‘We are overtaxed already!’
The Municipal Solid Waste Tax is being imposed on an already overtaxed population to meet a revenue shortfall caused by a reduction in land tax collected.
That’s how Opposition Senator Wilfred Abrahams summed up the new tax today in the Senate while presenting the Opposition’s position on the new tax.
Abrahams said: “The Government is not collecting the money it is expecting to collect and it is trying to plug the hole with the Solid Waste Tax. There is a concept that people often abide by and it is called the concept of diminishing returns. There comes a time when people cannot take anymore no matter how noble your objectives. No matter how you try, you cannot sqeeze blood from a stone.
“We are currently experiencing the highest level of taxation ever experienced.
“It is almost inconceivable for the average person to have to say to himself that: I have to pay more taxes. What is the effect of the solid waste tax?
“Senator McClean said the Solid Waste Tax will only be imposed on property on which one lives and waste is generated.

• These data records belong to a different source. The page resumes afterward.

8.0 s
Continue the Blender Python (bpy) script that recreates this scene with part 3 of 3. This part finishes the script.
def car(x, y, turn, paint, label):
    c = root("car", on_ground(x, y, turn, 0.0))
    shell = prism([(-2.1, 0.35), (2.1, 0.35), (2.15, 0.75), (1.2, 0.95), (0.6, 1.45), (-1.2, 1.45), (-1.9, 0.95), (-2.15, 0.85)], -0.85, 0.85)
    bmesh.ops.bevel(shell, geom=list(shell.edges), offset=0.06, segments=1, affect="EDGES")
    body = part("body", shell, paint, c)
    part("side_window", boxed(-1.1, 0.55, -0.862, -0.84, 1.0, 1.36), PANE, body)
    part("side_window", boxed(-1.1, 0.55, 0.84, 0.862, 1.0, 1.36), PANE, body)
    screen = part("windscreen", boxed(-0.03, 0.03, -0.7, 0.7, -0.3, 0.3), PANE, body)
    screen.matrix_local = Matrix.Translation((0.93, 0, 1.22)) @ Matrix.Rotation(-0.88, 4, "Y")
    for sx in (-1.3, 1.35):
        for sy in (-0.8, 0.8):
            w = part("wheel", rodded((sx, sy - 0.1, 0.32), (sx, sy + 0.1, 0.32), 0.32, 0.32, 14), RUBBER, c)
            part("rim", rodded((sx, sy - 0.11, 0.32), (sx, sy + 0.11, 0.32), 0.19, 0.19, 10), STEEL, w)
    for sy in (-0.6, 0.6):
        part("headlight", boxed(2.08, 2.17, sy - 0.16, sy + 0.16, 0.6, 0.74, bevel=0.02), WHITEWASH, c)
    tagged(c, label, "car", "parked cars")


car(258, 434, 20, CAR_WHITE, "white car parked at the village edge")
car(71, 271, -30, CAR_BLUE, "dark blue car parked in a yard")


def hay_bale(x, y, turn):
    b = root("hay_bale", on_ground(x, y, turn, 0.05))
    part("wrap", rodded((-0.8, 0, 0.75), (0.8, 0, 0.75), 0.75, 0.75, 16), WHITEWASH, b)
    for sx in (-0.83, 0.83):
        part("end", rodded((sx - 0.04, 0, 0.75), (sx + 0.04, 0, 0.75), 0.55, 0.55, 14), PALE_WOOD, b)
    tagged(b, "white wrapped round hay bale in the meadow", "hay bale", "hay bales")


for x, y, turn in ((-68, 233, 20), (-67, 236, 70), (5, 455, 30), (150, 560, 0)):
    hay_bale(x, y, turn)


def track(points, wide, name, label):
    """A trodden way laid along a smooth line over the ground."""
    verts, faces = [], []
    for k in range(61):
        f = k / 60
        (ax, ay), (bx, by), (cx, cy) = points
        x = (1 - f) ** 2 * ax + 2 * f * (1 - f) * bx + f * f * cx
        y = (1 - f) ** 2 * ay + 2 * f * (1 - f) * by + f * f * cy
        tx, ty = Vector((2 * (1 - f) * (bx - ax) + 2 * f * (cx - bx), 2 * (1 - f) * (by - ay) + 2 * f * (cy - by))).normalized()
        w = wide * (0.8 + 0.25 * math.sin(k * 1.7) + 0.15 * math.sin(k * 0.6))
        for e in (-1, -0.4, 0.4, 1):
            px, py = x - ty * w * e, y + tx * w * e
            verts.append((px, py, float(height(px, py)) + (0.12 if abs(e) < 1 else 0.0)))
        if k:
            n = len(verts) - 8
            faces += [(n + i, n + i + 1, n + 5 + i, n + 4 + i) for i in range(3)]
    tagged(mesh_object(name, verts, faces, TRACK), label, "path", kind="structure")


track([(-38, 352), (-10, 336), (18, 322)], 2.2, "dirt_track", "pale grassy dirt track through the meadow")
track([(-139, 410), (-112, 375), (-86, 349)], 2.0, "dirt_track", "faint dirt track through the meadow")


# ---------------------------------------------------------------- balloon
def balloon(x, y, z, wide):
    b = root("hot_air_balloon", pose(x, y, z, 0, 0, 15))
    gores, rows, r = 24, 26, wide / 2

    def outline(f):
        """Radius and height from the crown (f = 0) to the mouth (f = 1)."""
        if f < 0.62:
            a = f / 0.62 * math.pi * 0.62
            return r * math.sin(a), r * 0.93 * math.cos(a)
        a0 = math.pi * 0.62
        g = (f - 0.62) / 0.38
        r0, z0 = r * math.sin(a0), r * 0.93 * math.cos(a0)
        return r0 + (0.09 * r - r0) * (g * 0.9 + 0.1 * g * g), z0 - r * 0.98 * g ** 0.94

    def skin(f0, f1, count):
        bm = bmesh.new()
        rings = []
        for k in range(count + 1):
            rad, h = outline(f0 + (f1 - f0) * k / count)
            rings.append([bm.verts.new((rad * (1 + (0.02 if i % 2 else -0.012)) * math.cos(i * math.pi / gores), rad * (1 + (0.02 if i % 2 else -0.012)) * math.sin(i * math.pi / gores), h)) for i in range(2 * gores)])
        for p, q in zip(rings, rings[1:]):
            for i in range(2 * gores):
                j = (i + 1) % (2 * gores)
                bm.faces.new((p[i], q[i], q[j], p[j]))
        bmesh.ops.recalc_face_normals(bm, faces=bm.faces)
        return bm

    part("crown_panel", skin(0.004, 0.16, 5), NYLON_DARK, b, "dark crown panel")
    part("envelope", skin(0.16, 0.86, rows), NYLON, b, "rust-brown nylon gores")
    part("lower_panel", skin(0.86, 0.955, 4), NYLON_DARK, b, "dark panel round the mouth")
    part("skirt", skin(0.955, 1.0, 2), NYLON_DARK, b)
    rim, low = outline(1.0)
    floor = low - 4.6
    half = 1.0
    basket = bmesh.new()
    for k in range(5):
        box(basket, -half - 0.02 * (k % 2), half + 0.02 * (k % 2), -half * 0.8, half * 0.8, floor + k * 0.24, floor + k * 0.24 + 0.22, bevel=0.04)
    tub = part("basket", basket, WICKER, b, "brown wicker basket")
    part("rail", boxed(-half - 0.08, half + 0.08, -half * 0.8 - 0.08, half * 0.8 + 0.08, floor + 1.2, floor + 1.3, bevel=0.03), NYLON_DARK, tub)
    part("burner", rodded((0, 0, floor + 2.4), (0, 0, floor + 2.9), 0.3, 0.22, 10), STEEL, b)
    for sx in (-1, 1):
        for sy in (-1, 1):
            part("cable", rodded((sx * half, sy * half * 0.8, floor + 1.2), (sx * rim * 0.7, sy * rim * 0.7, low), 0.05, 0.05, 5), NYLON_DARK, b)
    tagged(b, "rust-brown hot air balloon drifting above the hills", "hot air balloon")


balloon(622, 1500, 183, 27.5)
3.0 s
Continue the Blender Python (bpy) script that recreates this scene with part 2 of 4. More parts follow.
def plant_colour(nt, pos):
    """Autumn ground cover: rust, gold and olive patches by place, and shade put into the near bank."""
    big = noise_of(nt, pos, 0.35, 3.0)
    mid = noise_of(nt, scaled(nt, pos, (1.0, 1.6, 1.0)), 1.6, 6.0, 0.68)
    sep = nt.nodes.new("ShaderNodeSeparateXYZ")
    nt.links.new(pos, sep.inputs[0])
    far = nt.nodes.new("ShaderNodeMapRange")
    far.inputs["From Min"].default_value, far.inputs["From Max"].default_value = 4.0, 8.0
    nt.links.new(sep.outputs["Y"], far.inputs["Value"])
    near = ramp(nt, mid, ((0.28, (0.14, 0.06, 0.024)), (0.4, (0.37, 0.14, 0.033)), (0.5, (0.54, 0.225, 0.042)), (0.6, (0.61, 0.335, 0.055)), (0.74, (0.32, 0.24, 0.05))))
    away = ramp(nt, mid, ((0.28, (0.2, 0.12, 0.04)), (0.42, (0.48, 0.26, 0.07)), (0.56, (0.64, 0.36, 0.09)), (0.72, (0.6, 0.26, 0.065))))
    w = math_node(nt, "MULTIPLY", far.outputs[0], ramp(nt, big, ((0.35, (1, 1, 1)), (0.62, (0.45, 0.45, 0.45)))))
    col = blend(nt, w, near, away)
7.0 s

“Consider an agricultural holding where someone is occupying ten acres and there is a house in one corner on 6,000 sq ft. and the rest of it is under crops and it is one plot for the purpose of land tax. This tax applies to all of the acreage, to the whole piece of land.
“So if the rationale is that the tax is supposed to affect where the waste is generated and we are saying it is generated under a household then there must have been some thought that this act operates to cause inequity.
“Let us say that someone occupies 20,000 sq ft although they live only on 10,000 sq ft then they are paying the tax on all. This is one of the biggest drawbacks of this tax. There can be a case where a family of five living side by side with a bachelor in houses of equal size; it is obvious that the larger family will generate more garbage yet they will be asked to pay equal solid waste tax. This is not fair,” Abrahams added.
Abrahans, who is an attorney-at-law, recalled that when the International Monetary Fund left Barbados last year after Article Four Consultation they left with the distinct impression that the tax was in force and it appeared in their report.
“This tax was riddled with errors from the beginning. The Minister of Finance in his budget last year [said] that the tax was supposed to be 0.7 per cent to raise $49.3 million in revenue. That was qucikly realised. That was reduced to to 0.3 per per cent to raise the same $49.3 million in revenue.
“This was not thought through. It was fraught with mistakes from the beginning. Government senators say the tax comes into effect in June this year, but the Act says it will be retro-active to September 1 last year,” the Opposition senator noted.